Music Professor Donnacha Dennehy Experiments With Contrasting Sounds
When approaching his compositions, Grammy-winning composer and Princeton music professor Donnacha Dennehy takes elements that seem like they shouldn’t go together and creates something new, making patterns out of sounds that inspire him.
“I’m obsessed with structure in music even if it feels free,” says Dennehy. “I kind of try to make a puzzle out of it.”
Dennehy has applied this approach to several musical endeavors over the years, including founding the Crash Ensemble that, as the name implies, strives to combine various musical elements to find a tangible sound.

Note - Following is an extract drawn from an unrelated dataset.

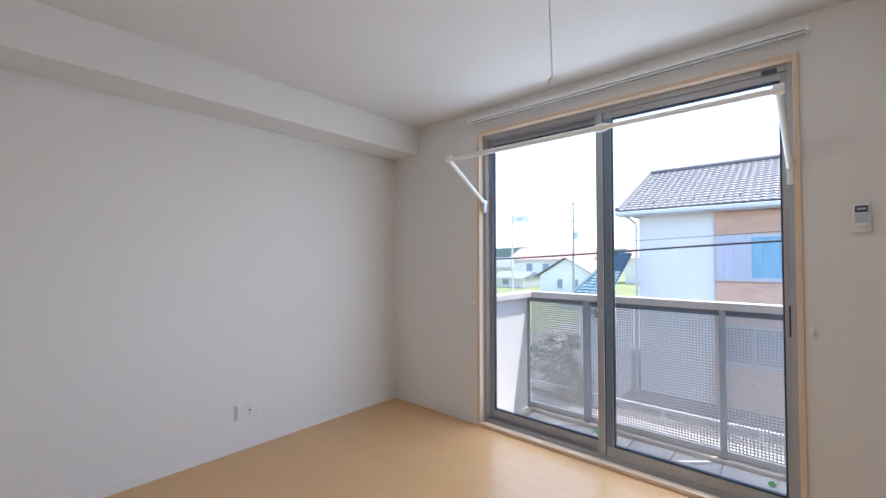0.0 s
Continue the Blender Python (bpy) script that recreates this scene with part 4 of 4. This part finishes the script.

His recent work, the orchestral piece Land of Winter, numbers among its inspirations the quality of light and the passage of the seasons in his native Ireland. In February, Land of Winter won the Grammy for Best Chamber Music/Small Ensemble Performance.
Quick Facts
Title
Professor of music
Time at Princeton
13 years
Recent Class
Process and Intuition in Music
Dennehy’s Research: A Sampling
Land of Winter
Land of Winter is named for the English translation of “Hibernia,” the name the Romans gave to Ireland. The piece emphasizes how the quality of the light demarcates each season. It is structured around the months of the year, with each track feeling like the month it represents. For example, “June” has a warm sound, while “March” explodes to life like the beginning of spring. While distinct, each track leads into the next and the final song leads back into the first song, like the calendar itself. Dennehy created Land of Winter with Alarm Will Sound, a touring ensemble and frequent collaborators of his.Dennehy’s wife, a founding member of Alarm Will Sound, serves as first violin for the piece. The group rehearsed at Princeton and previewed the piece in Richardson Auditorium in September 2022 before its grand premiere in Germany that November. “The piece is about both the comfort of recurring time and how we use these temporal recurrences to anchor ourselves and then the kind of terror of linear time, our move towards death,” Dennehy says.
Vocal Work
Dennehy also composes vocal work and considers it the other half of his musical pursuits alongside his instrumental work. He says that while text and music might seem like very different disciplines, the combination can create something entirely distinct and rich. “A text can mean one thing when you read it, but music has a whole emotional structure under it, a way of parsing the text that can be a surprise even to the composer,” he says, comparing it to the heightened emotions one might feel when an acclaimed actor performs a written piece aloud. Dennehy’s vocal collaborations have included a piece with Iarla Ó Lionáird in the traditional Sean-nós style of singing, an opera with playwright Enda Walsh, and an upcoming oratorio with author Colm Tóibín.
Princeton Sound Kitchen
Dennehy also encourages his composition students to seek varied inspirations and find excitement in the act of making music. He directs the Princeton Sound Kitchen, a program offering students the opportunity to write music for various professional ensembles, which then perform the students’ work in a series of shows at Princeton. The shows are eclectic affairs, with the content determined by the students themselves. Dennehy notes that writing for different ensembles allows students to experience what it’s like to be a professional composer. He also encourages them to take advantage of the opportunity they have as students to try approaches and techniques they wouldn’t normally pursue with their music, since “that’s where the really interesting stuff comes in.”